-- PROVIDED DATA --
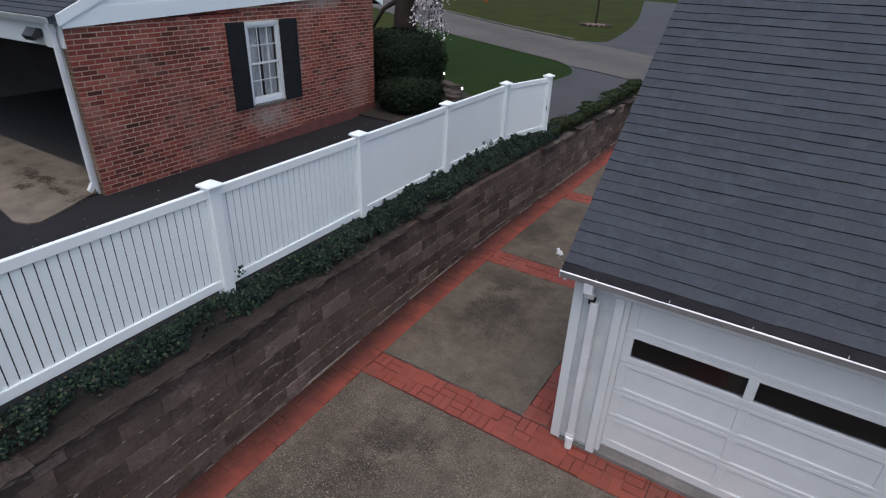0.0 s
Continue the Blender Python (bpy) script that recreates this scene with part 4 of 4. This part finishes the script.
def brick_house():
    h = thing("brick_house", "red brick house with white gable and an open dark garage", "house", NH)
    # gable wall around the window opening
    wy0, wy1, wz0, wz1 = 3.365, 4.3, 2.445, 4.055
    bm = bmesh.new()
    box(bm, -0.2, -0.005, 0.0, wy0, NBASE, 4.2)
    box(bm, -0.2, -0.005, wy1, NLEN - 0.012, NBASE, 4.5)
    box(bm, -0.2, -0.005, wy0, wy1, NBASE, wz0)
    box(bm, -0.2, -0.005, wy0, wy1, wz1, 4.5)
    part("gable_wall", bm, MORTAR, h)
    part("back_wall", new_box(-9, -0.006, NLEN - 0.2, NLEN - 0.013, NBASE, 4.4), PARGE, h)
    part("far_wall", new_box(-9.2, -9, 0, NLEN, NBASE, 4.4), MORTAR, h)
    # linings coloured dark so that the open garage reads as unlit
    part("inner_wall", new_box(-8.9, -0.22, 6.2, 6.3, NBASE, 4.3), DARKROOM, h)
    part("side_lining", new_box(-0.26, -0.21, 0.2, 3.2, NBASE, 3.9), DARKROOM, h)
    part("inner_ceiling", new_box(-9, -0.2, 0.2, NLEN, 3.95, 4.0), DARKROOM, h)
    # floor coloured near black for the shade past the opening
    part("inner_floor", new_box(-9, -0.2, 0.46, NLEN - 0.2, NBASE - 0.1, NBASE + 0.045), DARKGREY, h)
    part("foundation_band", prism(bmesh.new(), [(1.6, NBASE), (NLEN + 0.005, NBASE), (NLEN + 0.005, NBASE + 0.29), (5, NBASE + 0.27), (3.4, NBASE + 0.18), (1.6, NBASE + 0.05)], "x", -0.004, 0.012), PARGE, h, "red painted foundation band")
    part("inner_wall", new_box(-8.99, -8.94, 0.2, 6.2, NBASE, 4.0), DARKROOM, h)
    part("corner_pier", new_box(-0.18, -0.012, 0.0, 0.2, NBASE, 4.0), MORTAR, h)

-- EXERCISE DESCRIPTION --
Omit the pictures and give the material again, exactly and in full.

-- WRITTEN RESPONSE --
0.0 s
Continue the Blender Python (bpy) script that recreates this scene with part 4 of 4. This part finishes the script.
def brick_house():
    h = thing("brick_house", "red brick house with white gable and an open dark garage", "house", NH)
    # gable wall around the window opening
    wy0, wy1, wz0, wz1 = 3.365, 4.3, 2.445, 4.055
    bm = bmesh.new()
    box(bm, -0.2, -0.005, 0.0, wy0, NBASE, 4.2)
    box(bm, -0.2, -0.005, wy1, NLEN - 0.012, NBASE, 4.5)
    box(bm, -0.2, -0.005, wy0, wy1, NBASE, wz0)
    box(bm, -0.2, -0.005, wy0, wy1, wz1, 4.5)
    part("gable_wall", bm, MORTAR, h)
    part("back_wall", new_box(-9, -0.006, NLEN - 0.2, NLEN - 0.013, NBASE, 4.4), PARGE, h)
    part("far_wall", new_box(-9.2, -9, 0, NLEN, NBASE, 4.4), MORTAR, h)
    # linings coloured dark so that the open garage reads as unlit
    part("inner_wall", new_box(-8.9, -0.22, 6.2, 6.3, NBASE, 4.3), DARKROOM, h)
    part("side_lining", new_box(-0.26, -0.21, 0.2, 3.2, NBASE, 3.9), DARKROOM, h)
    part("inner_ceiling", new_box(-9, -0.2, 0.2, NLEN, 3.95, 4.0), DARKROOM, h)
    # floor coloured near black for the shade past the opening
    part("inner_floor", new_box(-9, -0.2, 0.46, NLEN - 0.2, NBASE - 0.1, NBASE + 0.045), DARKGREY, h)
    part("foundation_band", prism(bmesh.new(), [(1.6, NBASE), (NLEN + 0.005, NBASE), (NLEN + 0.005, NBASE + 0.29), (5, NBASE + 0.27), (3.4, NBASE + 0.18), (1.6, NBASE + 0.05)], "x", -0.004, 0.012), PARGE, h, "red painted foundation band")
    part("inner_wall", new_box(-8.99, -8.94, 0.2, 6.2, NBASE, 4.0), DARKROOM, h)
    part("corner_pier", new_box(-0.18, -0.012, 0.0, 0.2, NBASE, 4.0), MORTAR, h)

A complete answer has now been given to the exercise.